A partir da utilização deste argumento, a defesa terá de se ocupar em explicar a diferença entre indícios e provas, entre o sentido de uma cautelar e a sentença de mérito, dentre tantas outras situações técnico-jurídicas de difícil compreensão em um tempo tão exíguo.

Forjar na mente dos jurados a ideia de que o juiz acredita que o Réu é culpado, é praticamente conduzir o resultado condenatório ao fluxo natural dos encaminhamentos no julgamento, sendo a decisão absolutória algo que somente se justificaria numa enorme reviravolta no plenário.

Isto implica em uma inversão no ônus probatório, onde a defesa terá que fazer a prova de sua absolvição, por toda a presunção de culpa que existirá sobre o Acusado.

Dessa forma, a impossibilidade de menção ao uso de algemas deve ser compreendida de forma extensiva, quando lidar com a salvaguarda de direitos fundamentais, abrangendo, assim, a impossibilidade de se fazer menção às prisões processuais com a intenção de se valer de um argumento de autoridade capaz de induzir o jurado num juízo tecnicamente equivocado.
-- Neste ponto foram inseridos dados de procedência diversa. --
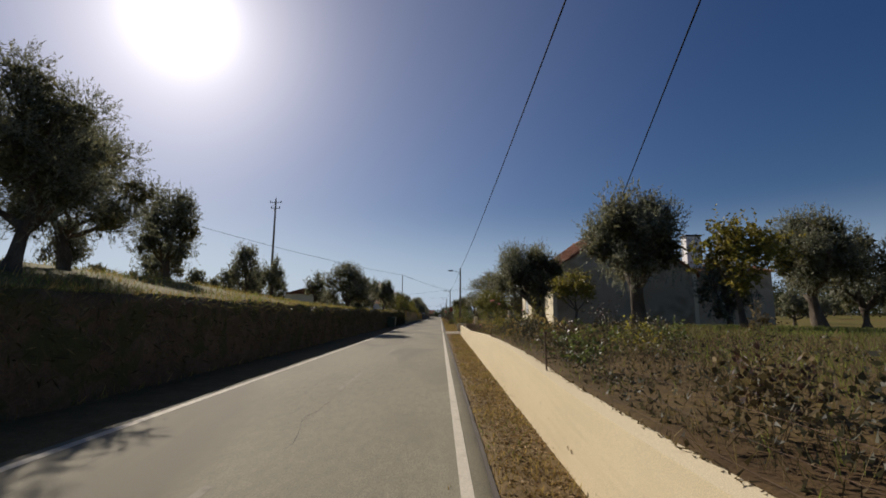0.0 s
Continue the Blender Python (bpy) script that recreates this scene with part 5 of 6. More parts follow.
shrub(2.9, 61.2, 2.75, 1.15, FRUITLEAF, "twiggy shrub growing round the lamp pole", 1500, 0.1, 0.055, stems=14)
shrub(3.5, 62.3, 2.1, 1.25, SHRUBLEAF, "leafy green shrub beside the lamp pole", 5200, 0.095, 0.05)
shrub(2.75, 63.4, 2.0, 1.0, SHRUBLEAF, "leafy green shrub beside the lamp pole", 4000, 0.095, 0.05)
shrub(3.05, 69.2, 2.7, 1.05, FRUITLEAF, "tall loose shrub with green and yellow leaves", 5200, 0.09, 0.045, stems=14)
shrub(4.3, 66.0, 0.8, 0.55, SHRUBLEAF, "low leafy shrub on the bank", 1100, 0.09, 0.05)
shrub(2.05, 80.2, 0.85, 0.62, FRUITLEAF, "low bright green bush in the verge", 1500, 0.1, 0.07)
shrub(2.7, 79.9, 0.5, 0.45, SHRUBLEAF, "low bright green bush in the verge", 700, 0.1, 0.07)
shrub(2.9, 52.5, 0.95, 0.7, FRUITLEAF, "low bright green bush on the red bank", 1500, 0.1, 0.06)
shrub(3.9, 55.5, 0.6, 0.5, FRUITLEAF, "small green bush on the bank", 700, 0.1, 0.06)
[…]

Somos sabedores que a instituição do júri tem estas idiossincrasias e que o livre convencimento não motivado, pode levar a desfechos condenatórios ou absolutórios pelas mais diversas situações, desde raça, religião, profissão, família e etc.

Entretanto, não podemos fazer do plenário do júri, que é tratado como uma garantia constitucional, um palco de um jogo jogado, um cenário já construído com um desfecho já arranjado, no qual apenas a Defesa e o Réu desconhecem a trama.

Buscar que o júri seja levado a sério é buscar que os jurados possam julgar em cima da prova dos autos e não se vejam seduzidos por elementos estranhos aos autos, tampouco pelo manejo utilitarista e oportunista de questões dotadas de complexidades técnicas que fogem do alcance dos jurados, que são os destinatários desta prova.

Se queremos de fato um julgamento e não nos preocuparmos com o resultado que esperamos dele, devemos buscar impedir situações como estas, que só se prestam para aqueles que enxergam no julgamento um ato protocolar de confirmação de uma condenação e que compreendem toda e qualquer medida que venha a ampliar o direito defensivo e a equidade de posições entre as partes, como um estímulo à impunidade.

Enquanto tratarmos as coisas desta maneira, seguiremos julgando mal, seguiremos com processos sem provas, condenando ou absolvendo indivíduos sem um julgamento correto e que se aproxime de um ideal de justiça e, certamente, todos sairemos perdendo com isto.